> **Recorded data**:
--- START ---

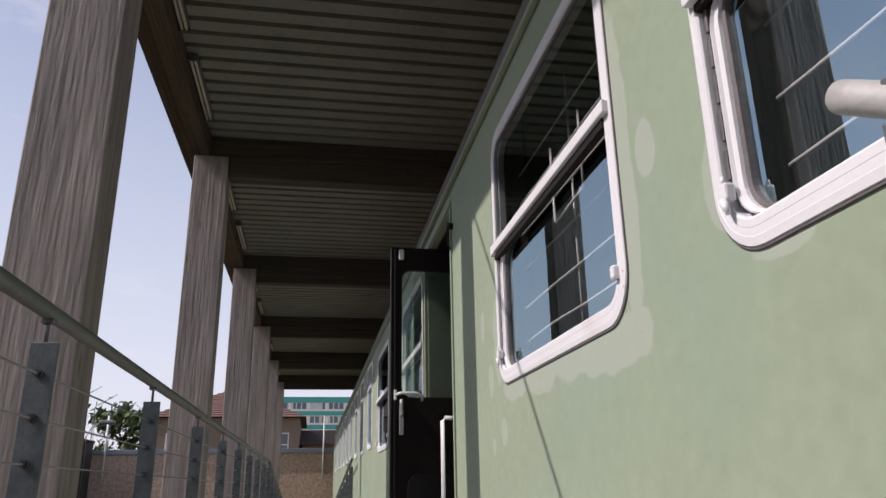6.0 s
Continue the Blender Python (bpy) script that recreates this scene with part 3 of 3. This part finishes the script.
for c in far_cuts:
    in_car(box("far_window_rail", (TX - 0.02, c[0], 2.70), (TX + 0.05, c[1], 2.78), BLACK))
    for z in (2.35, 2.5, 2.65, 2.95, 3.1):
        in_car(tube("far_window_bar", [(TX - 0.03, c[0] - 0.03, z), (TX - 0.03, c[1] + 0.03, z)], 0.007, BLACK, sides=6))
# inside: compartment partition, corridor side, cross walls
XP = 2.915
part = box("partition", (XP, 4.565, 1.452), (XP + 0.03, 6.1, 3.498), OCHRE)
in_car(part)
in_car(box("door_post", (XP - 0.015, 4.522, 1.452), (XP + 0.05, 4.562, 3.498), ORANGEWOOD, bevel=0.004))
in_car(box("door_edge", (XP + 0.06, 4.485, 1.452), (XP + 0.085, 4.512, 3.498), ORANGEWOOD, bevel=0.004))
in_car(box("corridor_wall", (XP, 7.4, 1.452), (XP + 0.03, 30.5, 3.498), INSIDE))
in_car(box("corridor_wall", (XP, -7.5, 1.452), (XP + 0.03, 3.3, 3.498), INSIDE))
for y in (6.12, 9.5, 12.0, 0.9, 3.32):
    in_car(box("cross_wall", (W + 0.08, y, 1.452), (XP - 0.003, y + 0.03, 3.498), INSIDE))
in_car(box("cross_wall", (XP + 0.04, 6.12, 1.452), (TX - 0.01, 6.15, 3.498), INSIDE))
in_car(box("vestibule_wall", (W + 0.012, 7.290, 1.452), (TX - 0.01, 7.308, 3.448), GREEN))


def latch(y, z, side, par):
    bm = bmesh.new()
    add_box(bm, (W - 0.028, y - 0.014, z), (W - 0.002, y + 0.014, z + 0.04), 0.006)
    if side > 0:
        add_tube(bm, [(W - 0.022, y, z + 0.037), (W - 0.022, y, z + 0.055)], 0.004, 8)
        add_tube(bm, [(W - 0.026, y, z + 0.002), (W - 0.026, y - side * 0.01, z - 0.03)], [0.010, 0.005], 8)
    return obj("latch", bm, WHITE, par)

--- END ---

> **Problem statement**: Without the pictures, output the full listing exactly as it stands.

> **Final result**:
6.0 s
Continue the Blender Python (bpy) script that recreates this scene with part 3 of 3. This part finishes the script.
for c in far_cuts:
    in_car(box("far_window_rail", (TX - 0.02, c[0], 2.70), (TX + 0.05, c[1], 2.78), BLACK))
    for z in (2.35, 2.5, 2.65, 2.95, 3.1):
        in_car(tube("far_window_bar", [(TX - 0.03, c[0] - 0.03, z), (TX - 0.03, c[1] + 0.03, z)], 0.007, BLACK, sides=6))
# inside: compartment partition, corridor side, cross walls
XP = 2.915
part = box("partition", (XP, 4.565, 1.452), (XP + 0.03, 6.1, 3.498), OCHRE)
in_car(part)
in_car(box("door_post", (XP - 0.015, 4.522, 1.452), (XP + 0.05, 4.562, 3.498), ORANGEWOOD, bevel=0.004))
in_car(box("door_edge", (XP + 0.06, 4.485, 1.452), (XP + 0.085, 4.512, 3.498), ORANGEWOOD, bevel=0.004))
in_car(box("corridor_wall", (XP, 7.4, 1.452), (XP + 0.03, 30.5, 3.498), INSIDE))
in_car(box("corridor_wall", (XP, -7.5, 1.452), (XP + 0.03, 3.3, 3.498), INSIDE))
for y in (6.12, 9.5, 12.0, 0.9, 3.32):
    in_car(box("cross_wall", (W + 0.08, y, 1.452), (XP - 0.003, y + 0.03, 3.498), INSIDE))
in_car(box("cross_wall", (XP + 0.04, 6.12, 1.452), (TX - 0.01, 6.15, 3.498), INSIDE))
in_car(box("vestibule_wall", (W + 0.012, 7.290, 1.452), (TX - 0.01, 7.308, 3.448), GREEN))


def latch(y, z, side, par):
    bm = bmesh.new()
    add_box(bm, (W - 0.028, y - 0.014, z), (W - 0.002, y + 0.014, z + 0.04), 0.006)
    if side > 0:
        add_tube(bm, [(W - 0.022, y, z + 0.037), (W - 0.022, y, z + 0.055)], 0.004, 8)
        add_tube(bm, [(W - 0.026, y, z + 0.002), (W - 0.026, y - side * 0.01, z - 0.03)], [0.010, 0.005], 8)
    return obj("latch", bm, WHITE, par)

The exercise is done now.